## WHAT YOU SHOULD DO:
Copy out each line exactly; pictures stay out of the copy.

-*-*-

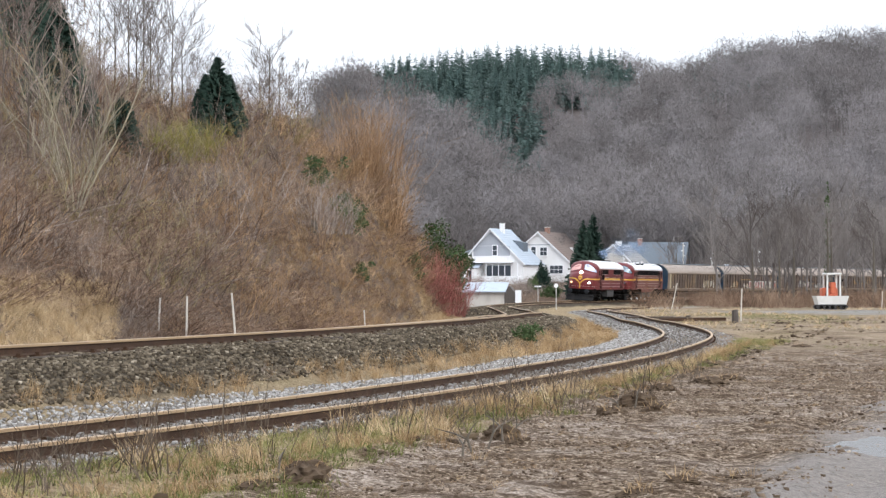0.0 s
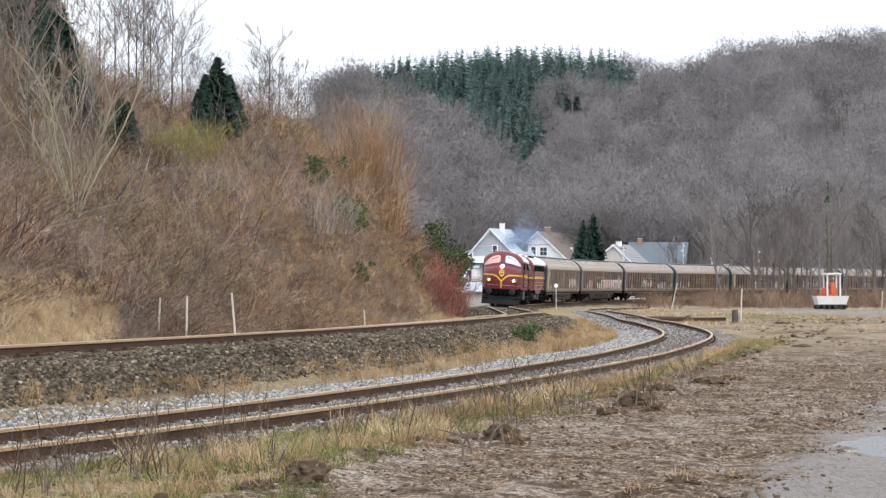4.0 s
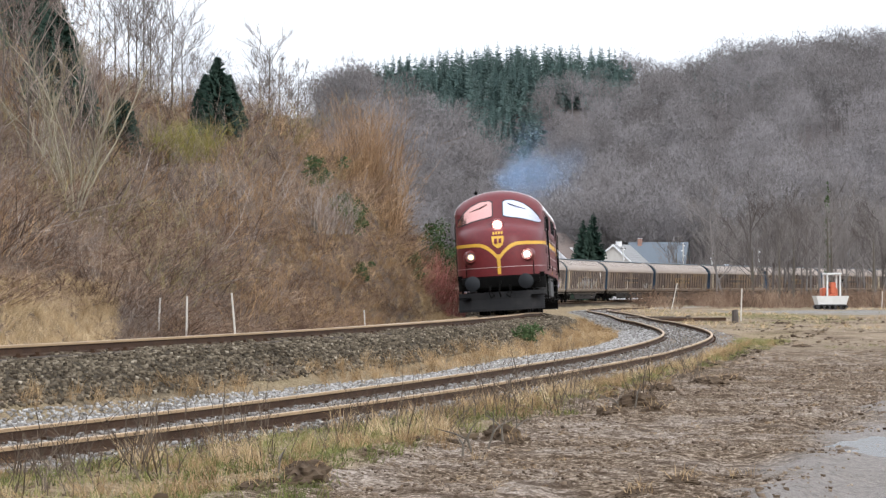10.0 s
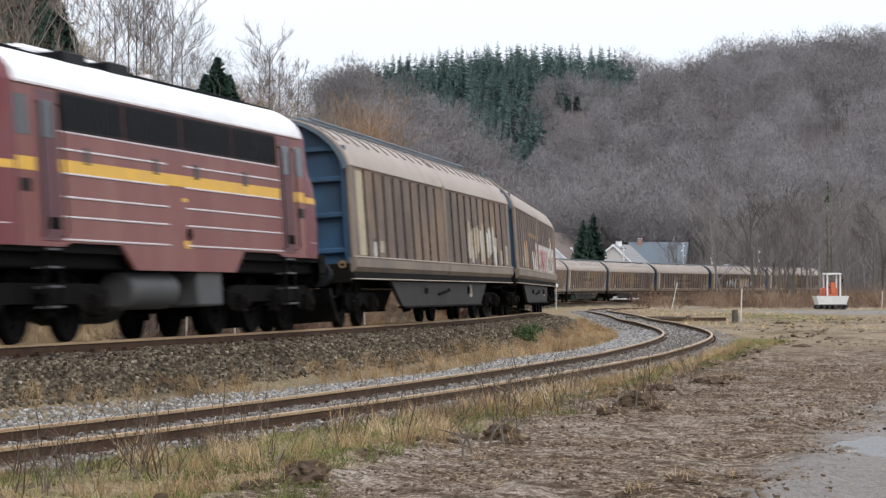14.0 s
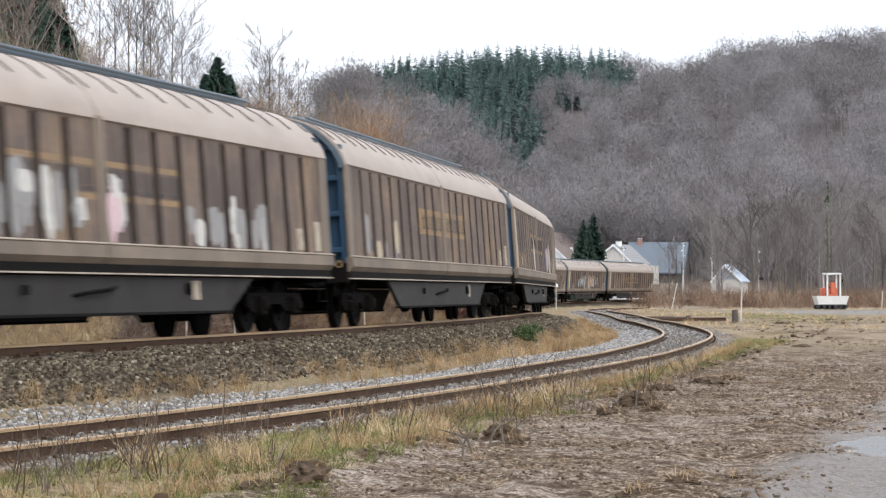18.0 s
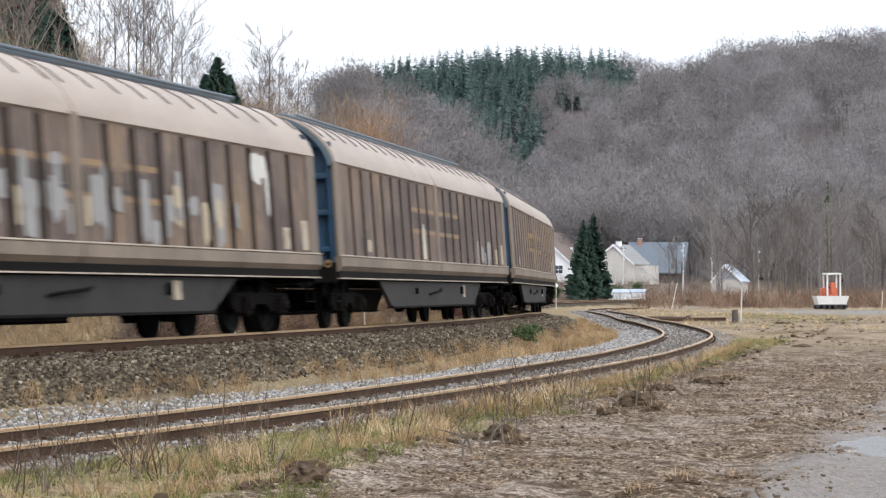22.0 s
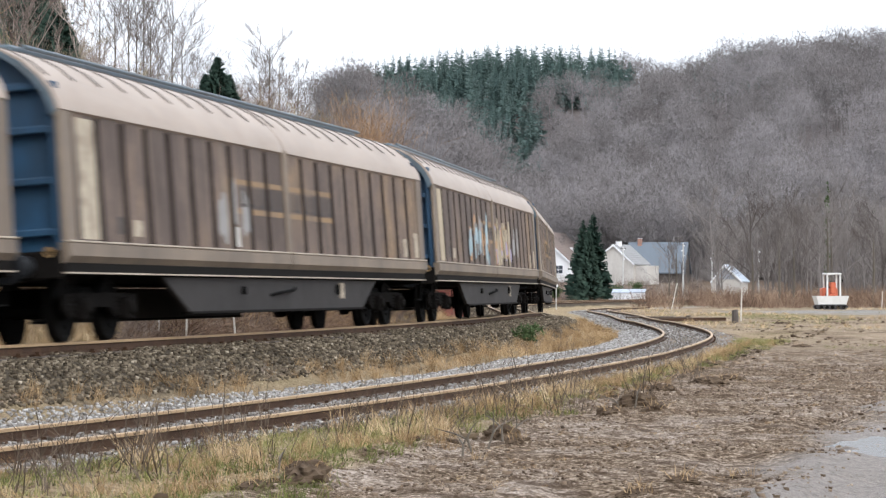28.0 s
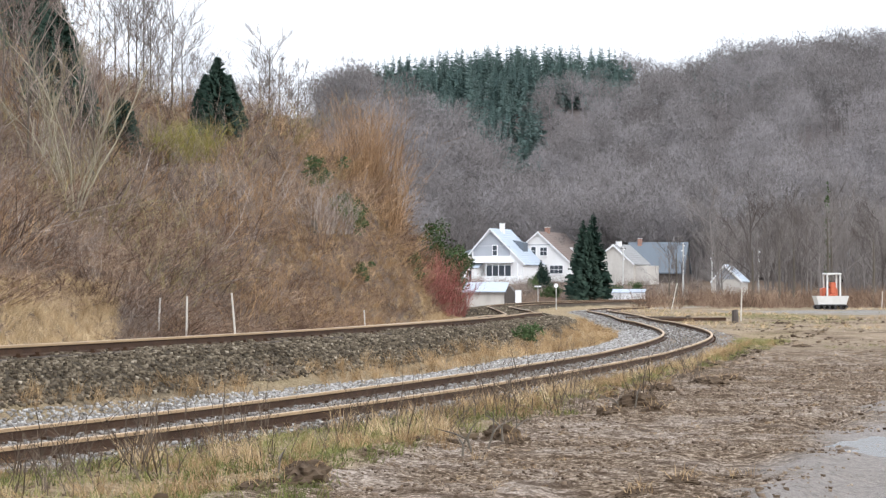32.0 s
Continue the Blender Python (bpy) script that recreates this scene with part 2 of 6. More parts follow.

-*-*-

## WRITTEN ANSWER:
0.0 s
4.0 s
10.0 s
14.0 s
18.0 s
22.0 s
28.0 s
32.0 s
Continue the Blender Python (bpy) script that recreates this scene with part 2 of 6. More parts follow.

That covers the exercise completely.